Stories talk about extraordinary things. Like learning how to ride a dragon or a space ship, saving the earth, or doing magic. These are the stuff epic stories are made of. The stories focus on the fantastic, and we wonder if the character ever eat.

Some books, however, glory in the ordinary. Instead of skipping over it, they revel in the details of an average day. Such a book is ‘Small Things Like These’, by Claire Keegan.

It is a short book. Only two hours if you are listening to it. The entire thing is snapshot of an ordinary life over the course of a few days. Bill Furlong, our protagonist, is a husband and father, and owns a coal yard. In case you were wondering, it is set in Ireland in the 1980’s, which is a great reason to love the book already. Anyway. In the story, he is just going about his daily routine during the holiday season.

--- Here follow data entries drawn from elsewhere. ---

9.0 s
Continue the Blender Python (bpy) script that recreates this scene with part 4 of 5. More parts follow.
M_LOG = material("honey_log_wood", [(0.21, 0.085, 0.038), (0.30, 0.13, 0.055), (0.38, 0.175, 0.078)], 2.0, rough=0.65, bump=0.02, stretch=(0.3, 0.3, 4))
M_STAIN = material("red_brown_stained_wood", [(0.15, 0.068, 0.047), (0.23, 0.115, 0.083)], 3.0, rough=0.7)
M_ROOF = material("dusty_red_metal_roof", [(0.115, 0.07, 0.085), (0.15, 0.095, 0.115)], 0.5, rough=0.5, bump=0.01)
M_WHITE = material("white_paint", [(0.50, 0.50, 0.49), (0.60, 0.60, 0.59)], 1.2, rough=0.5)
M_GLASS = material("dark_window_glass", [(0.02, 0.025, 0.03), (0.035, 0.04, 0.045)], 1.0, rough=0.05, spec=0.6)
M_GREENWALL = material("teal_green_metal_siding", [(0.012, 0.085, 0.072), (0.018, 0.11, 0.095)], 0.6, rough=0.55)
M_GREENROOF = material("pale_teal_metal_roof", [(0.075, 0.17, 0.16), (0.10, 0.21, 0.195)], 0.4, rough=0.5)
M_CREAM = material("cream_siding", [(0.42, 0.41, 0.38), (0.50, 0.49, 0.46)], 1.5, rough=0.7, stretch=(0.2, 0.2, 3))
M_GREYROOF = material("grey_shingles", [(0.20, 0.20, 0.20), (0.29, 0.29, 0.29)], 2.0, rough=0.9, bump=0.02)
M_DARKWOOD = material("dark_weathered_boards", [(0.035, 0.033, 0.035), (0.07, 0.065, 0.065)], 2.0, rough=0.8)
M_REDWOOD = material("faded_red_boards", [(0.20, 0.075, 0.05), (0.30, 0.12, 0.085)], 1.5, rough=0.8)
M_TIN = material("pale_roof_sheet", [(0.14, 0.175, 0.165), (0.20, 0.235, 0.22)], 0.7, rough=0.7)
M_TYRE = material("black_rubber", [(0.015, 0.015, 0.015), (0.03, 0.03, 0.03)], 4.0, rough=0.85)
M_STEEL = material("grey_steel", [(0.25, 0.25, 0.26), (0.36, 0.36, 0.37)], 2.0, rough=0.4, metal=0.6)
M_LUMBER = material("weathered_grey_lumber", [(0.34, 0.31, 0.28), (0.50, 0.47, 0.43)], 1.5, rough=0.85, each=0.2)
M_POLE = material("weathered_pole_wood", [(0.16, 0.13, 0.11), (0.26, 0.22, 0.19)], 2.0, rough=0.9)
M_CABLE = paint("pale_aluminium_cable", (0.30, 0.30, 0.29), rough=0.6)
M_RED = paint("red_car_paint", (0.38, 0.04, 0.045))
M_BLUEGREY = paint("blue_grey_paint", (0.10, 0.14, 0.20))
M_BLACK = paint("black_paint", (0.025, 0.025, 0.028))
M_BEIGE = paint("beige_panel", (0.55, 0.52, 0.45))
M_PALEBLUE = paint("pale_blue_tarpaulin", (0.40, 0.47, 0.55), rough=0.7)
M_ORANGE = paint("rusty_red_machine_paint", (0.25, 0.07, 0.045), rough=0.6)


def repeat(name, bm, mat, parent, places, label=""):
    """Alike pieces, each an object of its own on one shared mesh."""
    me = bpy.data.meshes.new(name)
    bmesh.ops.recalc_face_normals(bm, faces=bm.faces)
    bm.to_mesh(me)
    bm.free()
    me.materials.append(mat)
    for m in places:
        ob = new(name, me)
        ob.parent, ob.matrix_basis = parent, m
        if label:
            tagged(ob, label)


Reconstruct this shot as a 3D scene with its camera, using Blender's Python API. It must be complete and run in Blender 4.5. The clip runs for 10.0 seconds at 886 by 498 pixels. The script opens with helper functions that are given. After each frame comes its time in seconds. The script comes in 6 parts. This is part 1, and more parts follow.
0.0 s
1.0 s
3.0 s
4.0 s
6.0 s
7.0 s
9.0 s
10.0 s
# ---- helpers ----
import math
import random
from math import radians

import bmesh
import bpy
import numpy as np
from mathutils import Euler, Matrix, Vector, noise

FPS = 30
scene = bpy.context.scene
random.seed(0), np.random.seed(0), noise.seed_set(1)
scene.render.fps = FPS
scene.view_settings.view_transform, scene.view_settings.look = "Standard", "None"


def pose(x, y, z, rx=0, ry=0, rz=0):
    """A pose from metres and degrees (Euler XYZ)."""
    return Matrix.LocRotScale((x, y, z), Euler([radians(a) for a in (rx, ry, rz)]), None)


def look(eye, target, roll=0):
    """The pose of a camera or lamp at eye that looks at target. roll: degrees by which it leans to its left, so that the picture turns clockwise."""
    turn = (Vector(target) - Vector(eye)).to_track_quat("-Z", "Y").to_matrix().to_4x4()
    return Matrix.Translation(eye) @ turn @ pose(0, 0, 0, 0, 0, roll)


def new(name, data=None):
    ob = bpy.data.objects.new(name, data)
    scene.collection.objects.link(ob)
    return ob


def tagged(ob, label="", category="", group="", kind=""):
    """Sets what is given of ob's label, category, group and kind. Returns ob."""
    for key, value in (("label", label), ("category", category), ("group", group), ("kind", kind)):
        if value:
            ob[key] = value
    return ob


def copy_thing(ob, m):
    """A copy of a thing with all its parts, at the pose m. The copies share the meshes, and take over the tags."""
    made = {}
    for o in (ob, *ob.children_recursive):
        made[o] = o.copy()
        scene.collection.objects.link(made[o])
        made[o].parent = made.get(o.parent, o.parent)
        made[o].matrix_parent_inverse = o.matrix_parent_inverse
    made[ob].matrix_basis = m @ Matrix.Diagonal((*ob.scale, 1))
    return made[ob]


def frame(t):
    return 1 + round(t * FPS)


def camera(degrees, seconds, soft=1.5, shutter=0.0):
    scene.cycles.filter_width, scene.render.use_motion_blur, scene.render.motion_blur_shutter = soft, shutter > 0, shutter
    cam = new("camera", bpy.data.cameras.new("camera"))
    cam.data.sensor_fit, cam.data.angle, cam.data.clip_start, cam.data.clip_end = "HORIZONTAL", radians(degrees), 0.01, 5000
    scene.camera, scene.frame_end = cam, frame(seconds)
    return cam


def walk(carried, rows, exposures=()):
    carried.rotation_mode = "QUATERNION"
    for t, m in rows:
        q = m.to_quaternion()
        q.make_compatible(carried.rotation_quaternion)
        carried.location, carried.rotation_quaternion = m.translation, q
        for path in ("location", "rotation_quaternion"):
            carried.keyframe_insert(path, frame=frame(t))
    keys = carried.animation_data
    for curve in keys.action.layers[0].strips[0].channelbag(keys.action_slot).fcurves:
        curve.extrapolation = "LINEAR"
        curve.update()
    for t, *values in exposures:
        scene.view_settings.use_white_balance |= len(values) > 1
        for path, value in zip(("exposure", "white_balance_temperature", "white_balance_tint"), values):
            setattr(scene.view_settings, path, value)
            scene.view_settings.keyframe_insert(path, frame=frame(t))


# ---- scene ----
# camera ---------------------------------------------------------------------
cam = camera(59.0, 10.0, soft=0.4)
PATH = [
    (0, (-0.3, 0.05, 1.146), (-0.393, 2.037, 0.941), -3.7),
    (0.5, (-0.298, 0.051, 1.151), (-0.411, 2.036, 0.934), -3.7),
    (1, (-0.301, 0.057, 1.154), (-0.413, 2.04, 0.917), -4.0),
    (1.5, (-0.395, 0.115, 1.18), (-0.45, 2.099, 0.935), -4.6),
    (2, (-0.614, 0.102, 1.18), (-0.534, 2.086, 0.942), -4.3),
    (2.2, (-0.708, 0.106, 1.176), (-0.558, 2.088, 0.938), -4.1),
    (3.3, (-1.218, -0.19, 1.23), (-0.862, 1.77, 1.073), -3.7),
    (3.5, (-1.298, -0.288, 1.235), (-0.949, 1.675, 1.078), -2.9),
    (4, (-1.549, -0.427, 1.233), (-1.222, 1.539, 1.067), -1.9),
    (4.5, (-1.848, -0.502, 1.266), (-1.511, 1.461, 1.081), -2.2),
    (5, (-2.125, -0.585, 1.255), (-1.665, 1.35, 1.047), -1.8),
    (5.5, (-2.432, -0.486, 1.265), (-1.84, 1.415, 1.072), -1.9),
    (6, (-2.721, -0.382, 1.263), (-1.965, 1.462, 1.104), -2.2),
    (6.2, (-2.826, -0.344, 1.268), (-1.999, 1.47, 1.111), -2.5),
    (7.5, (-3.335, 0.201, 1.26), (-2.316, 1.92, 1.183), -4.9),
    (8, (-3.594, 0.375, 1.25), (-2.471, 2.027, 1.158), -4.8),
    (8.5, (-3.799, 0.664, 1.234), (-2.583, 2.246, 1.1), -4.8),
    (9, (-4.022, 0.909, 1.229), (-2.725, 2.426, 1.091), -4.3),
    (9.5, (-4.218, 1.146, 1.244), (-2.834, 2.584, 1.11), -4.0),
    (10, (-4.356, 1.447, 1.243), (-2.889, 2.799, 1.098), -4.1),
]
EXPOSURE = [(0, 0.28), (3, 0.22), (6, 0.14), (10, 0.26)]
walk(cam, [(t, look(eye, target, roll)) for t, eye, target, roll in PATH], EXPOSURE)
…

But, in describing it this way, I am not doing the story justice. This book is made up of layers upon layers. The first layer is the outer ordinariness of life. The second is Bill’s inner life. His thoughts, wishes, and memories. Throughout his average days, Bill is considering his past, his present, and his future. He remembers where he has been, and wonders what it is all for. Of course, he isn’t always thinking so introspectively. After all, everyone thinks about ordinary things sometimes. Such as Christmas presents and jigsaw puzzles.

This was a part of the book I loved. Where the inner life of our character Bill is in juxtaposition to the outer ordinariness of life. Our inner lives run through and in our outer lives, sometimes what is going on inside of us has nothing to do with the outer circumstances of life. But it is the lens through which I see my outer life, and give meaning to it.

The last layer, so deep we only see glimpses of it, is Bill pondering a great decision he needs to make. Should he act, or should he leave it be? It is this decision that drives the course of the entire book. Bill is faced with a moral dilemma, and as he goes about his life, he wonders how to resolve it.

Just in case you want to read it, I won’t tell you exactly what his moral dilemma is. However, I will tell you it ends beautifully. All of the layers of the story, and of his life, come together in a harmonious whole. The book ends with hope for the future, hope that exudes into every layer, despite the odds stacked against it.

I loved this book and its celebration of ordinary life, and ordinary heroism. It reminded me to look for the beauty surrounding my life in the midst of the ordinary.